# DATA RECORDS
....
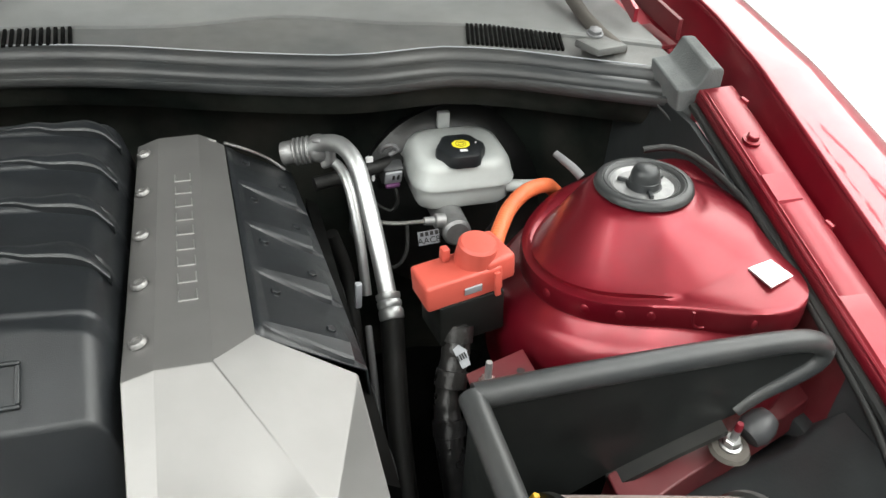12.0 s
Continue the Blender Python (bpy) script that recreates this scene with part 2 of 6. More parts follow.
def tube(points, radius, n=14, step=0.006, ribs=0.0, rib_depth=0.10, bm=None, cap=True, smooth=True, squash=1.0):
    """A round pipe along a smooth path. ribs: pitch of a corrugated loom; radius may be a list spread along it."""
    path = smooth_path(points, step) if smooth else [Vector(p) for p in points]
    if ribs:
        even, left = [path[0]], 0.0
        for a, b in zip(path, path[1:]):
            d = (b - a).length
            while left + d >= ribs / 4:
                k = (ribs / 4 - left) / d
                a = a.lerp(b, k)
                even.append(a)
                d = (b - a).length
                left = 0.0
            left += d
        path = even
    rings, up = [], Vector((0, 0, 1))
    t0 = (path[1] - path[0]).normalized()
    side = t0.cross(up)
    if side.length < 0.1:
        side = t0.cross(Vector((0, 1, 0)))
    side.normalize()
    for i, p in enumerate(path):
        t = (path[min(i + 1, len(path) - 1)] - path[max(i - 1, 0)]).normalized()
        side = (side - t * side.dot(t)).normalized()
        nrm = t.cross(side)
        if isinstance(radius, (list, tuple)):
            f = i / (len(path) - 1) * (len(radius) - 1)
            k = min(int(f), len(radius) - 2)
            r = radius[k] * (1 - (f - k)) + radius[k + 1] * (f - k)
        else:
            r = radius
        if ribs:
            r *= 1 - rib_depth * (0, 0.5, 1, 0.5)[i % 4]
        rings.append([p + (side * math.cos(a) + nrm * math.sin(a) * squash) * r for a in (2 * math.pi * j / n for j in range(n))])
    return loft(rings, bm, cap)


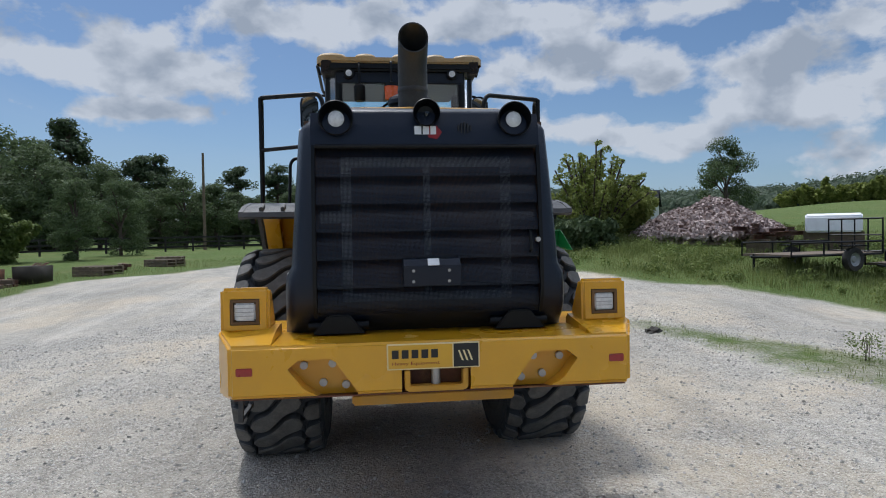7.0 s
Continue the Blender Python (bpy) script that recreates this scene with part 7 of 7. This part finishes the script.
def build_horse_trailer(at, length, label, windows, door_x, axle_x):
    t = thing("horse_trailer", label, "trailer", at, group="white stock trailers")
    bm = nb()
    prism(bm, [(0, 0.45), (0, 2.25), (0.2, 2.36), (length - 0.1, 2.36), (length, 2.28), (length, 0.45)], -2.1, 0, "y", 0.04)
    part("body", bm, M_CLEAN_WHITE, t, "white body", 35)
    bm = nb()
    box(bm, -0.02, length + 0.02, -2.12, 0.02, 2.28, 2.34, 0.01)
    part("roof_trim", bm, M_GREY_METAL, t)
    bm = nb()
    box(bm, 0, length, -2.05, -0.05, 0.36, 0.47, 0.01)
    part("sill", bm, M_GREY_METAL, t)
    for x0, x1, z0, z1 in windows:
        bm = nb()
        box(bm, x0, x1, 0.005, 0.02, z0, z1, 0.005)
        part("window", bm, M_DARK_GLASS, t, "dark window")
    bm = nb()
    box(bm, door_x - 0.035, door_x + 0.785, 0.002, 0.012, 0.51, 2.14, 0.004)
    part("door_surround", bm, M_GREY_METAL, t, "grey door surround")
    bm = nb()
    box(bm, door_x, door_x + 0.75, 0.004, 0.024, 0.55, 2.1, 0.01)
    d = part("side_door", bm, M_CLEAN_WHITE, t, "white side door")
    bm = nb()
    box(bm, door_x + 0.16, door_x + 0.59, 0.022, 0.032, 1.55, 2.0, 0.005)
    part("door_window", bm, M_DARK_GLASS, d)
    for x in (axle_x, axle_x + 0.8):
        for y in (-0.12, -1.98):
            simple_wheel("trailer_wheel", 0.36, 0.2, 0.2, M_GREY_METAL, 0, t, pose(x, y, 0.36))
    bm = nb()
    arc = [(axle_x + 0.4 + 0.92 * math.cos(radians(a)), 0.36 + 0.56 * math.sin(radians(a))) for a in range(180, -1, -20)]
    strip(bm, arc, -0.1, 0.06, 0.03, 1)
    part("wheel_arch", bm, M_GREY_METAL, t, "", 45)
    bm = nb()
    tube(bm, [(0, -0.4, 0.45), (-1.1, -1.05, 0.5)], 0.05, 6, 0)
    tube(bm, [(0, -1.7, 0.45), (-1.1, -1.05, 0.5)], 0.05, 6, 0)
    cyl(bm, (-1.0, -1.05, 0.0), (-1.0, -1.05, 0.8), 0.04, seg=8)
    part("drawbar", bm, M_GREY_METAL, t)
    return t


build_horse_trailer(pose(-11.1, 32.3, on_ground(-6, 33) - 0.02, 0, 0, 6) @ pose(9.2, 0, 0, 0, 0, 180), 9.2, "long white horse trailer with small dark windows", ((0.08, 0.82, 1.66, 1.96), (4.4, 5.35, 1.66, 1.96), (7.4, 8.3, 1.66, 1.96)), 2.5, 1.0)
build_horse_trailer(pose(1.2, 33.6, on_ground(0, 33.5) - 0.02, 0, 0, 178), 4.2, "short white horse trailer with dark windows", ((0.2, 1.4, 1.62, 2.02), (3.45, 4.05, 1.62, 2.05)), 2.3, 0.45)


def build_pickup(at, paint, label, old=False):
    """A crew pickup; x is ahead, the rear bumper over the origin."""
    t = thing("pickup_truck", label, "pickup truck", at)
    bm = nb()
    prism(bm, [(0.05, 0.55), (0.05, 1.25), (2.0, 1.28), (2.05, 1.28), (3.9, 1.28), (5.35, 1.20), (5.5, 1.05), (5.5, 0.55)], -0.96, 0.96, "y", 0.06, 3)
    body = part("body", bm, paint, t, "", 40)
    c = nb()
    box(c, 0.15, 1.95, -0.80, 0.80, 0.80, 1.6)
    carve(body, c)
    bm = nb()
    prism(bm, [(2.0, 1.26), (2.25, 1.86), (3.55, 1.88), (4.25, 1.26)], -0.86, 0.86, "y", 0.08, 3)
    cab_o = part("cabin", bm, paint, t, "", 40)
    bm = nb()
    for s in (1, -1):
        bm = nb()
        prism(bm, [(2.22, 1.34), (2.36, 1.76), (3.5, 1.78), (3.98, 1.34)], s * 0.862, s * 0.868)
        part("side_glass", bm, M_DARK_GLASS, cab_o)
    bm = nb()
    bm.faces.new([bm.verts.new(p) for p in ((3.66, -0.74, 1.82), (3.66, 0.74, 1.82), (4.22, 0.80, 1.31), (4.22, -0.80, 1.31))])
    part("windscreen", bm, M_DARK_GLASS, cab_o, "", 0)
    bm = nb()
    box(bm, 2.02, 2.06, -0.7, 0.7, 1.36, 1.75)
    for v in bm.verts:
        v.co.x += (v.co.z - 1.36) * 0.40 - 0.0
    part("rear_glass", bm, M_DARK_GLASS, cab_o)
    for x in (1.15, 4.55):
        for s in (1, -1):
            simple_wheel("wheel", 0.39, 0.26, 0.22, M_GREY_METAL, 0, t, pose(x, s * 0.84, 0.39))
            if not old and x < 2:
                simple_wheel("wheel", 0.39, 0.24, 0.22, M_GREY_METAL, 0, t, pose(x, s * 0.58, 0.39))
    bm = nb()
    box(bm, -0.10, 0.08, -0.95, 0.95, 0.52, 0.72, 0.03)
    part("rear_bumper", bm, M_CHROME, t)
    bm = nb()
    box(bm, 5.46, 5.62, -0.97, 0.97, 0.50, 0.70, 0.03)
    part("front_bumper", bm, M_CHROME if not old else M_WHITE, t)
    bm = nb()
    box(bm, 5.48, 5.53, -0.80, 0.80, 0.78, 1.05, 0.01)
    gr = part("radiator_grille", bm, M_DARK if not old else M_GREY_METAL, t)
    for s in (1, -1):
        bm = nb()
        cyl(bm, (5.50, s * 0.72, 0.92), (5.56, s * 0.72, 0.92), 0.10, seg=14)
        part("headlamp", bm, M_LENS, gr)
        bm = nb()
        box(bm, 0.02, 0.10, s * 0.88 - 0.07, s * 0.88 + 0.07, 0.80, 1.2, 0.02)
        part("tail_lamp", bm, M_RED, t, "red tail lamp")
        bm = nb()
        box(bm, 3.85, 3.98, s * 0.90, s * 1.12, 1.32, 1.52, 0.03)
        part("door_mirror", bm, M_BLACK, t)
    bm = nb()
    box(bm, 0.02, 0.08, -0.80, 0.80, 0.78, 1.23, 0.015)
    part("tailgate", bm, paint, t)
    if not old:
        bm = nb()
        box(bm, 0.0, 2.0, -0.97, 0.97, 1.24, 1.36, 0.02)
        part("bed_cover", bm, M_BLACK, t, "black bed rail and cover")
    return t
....
# THE REQUEST
Gather, from the listing above, every line carrying the word "with".

# COMPLETED EXERCISE
Continue the Blender Python (bpy) script that recreates this scene with part 2 of 6. More parts follow.
Continue the Blender Python (bpy) script that recreates this scene with part 7 of 7. This part finishes the script.
build_horse_trailer(pose(-11.1, 32.3, on_ground(-6, 33) - 0.02, 0, 0, 6) @ pose(9.2, 0, 0, 0, 0, 180), 9.2, "long white horse trailer with small dark windows", ((0.08, 0.82, 1.66, 1.96), (4.4, 5.35, 1.66, 1.96), (7.4, 8.3, 1.66, 1.96)), 2.5, 1.0)
build_horse_trailer(pose(1.2, 33.6, on_ground(0, 33.5) - 0.02, 0, 0, 178), 4.2, "short white horse trailer with dark windows", ((0.2, 1.4, 1.62, 2.02), (3.45, 4.05, 1.62, 2.05)), 2.3, 0.45)